Turney first argues that the district court erred in finding there was no genuine issue of material fact as to her disparate treatment claim. However, she defaulted this issue by failing to respond to the defendants’ motion for summary judgment by producing “affirmative evidence capable of raising a material question of fact.” McKay v. Thompson, 226 F.3d 752, 755 (6th Cir.2000), cert. denied, 532 U.S. 906, 121 S.Ct. 1230, 149 L.Ed.2d 139 (2001). Turney complains in her appellate brief that she never received a letter from defense counsel regarding the defendants’ motion for summary judgment.
Turney’s argument is unavailing. A number of other circuits have held that a pro se party, particularly where that party is also a prisoner, must have notice of the consequences of failing to respond to a summary judgment motion and fair notice of the requirements of the summary judgment rule before summary judgment may be entered against her. See, e.g., Kelley v. McGinnis, 899 F.2d 612, 615 (7th Cir. 1990); Klingele v. Eikenberry, 849 F.2d 409, 411 (9th Cir.1988); Graham v. Lewinski, 848 F.2d 342, 344 (2d Cir.1988). This circuit has not adopted that rule. See Williams v. Browman, 981 F.2d 901, 903-04 (6th Cir.1992). Moreover, while this court has held that a party’s verified complaint may be considered as evidence in establishing a genuine issue of material fact, see id. at 904, Turney did not verify her amended complaint or state that her allegations were made under penalty of perjury. Thus, they are not sufficient to defeat the defendants’ motion. Furthermore, the certificates of service for both the motion for summary judgment and the supporting memorandum indicate that a copy of each, along with their attached exhibits, were mailed to Turney and she does not claim that she did not receive those documents. In reviewing the evidence that was submitted, we conclude that the district court properly granted summary judgment for the defendants in this case.

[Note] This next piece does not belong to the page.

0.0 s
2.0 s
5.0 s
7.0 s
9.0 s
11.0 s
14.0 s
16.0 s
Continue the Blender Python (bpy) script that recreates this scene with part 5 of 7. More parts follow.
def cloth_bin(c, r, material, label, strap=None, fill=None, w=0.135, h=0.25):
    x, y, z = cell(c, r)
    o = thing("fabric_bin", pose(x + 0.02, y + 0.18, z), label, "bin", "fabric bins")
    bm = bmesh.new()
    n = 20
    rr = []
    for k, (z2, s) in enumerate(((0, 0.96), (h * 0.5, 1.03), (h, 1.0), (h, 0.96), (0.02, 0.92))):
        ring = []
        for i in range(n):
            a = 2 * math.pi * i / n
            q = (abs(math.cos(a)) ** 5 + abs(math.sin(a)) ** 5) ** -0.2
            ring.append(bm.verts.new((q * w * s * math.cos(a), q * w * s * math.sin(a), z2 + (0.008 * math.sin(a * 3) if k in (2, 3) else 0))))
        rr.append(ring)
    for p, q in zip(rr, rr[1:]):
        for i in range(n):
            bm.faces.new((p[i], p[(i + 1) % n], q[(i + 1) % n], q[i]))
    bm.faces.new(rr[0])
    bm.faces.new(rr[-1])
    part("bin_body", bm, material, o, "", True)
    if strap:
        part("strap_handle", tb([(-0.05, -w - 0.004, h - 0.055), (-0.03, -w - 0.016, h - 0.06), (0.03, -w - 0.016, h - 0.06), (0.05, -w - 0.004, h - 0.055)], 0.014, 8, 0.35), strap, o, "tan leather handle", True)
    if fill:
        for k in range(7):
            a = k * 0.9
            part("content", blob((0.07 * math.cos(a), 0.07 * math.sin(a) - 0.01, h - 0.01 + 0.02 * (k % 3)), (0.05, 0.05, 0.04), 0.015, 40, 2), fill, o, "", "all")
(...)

Turney also asserts on appeal that the magistrate judge was biased against her. This issue is wholly without merit. Turney points to nothing in the record that would support such a claim and appears to be merely unhappy with several pretrial rulings by the magistrate judge. A judicial ruling which does not reflect an improper antagonism does not present a valid basis for a finding of bias or impartiality. Liteky v. United States, 510 U.S. 540, 555-56, 114 S.Ct. 1147, 127 L.Ed.2d 474 (1994).
Accordingly, the district court’s order is affirmed. Rule 34(j)(2)(C), Rules of the Sixth Circuit.
The Honorable Avern Cohn, United States District Judge for the Eastern District of Michigan, sitting by designation.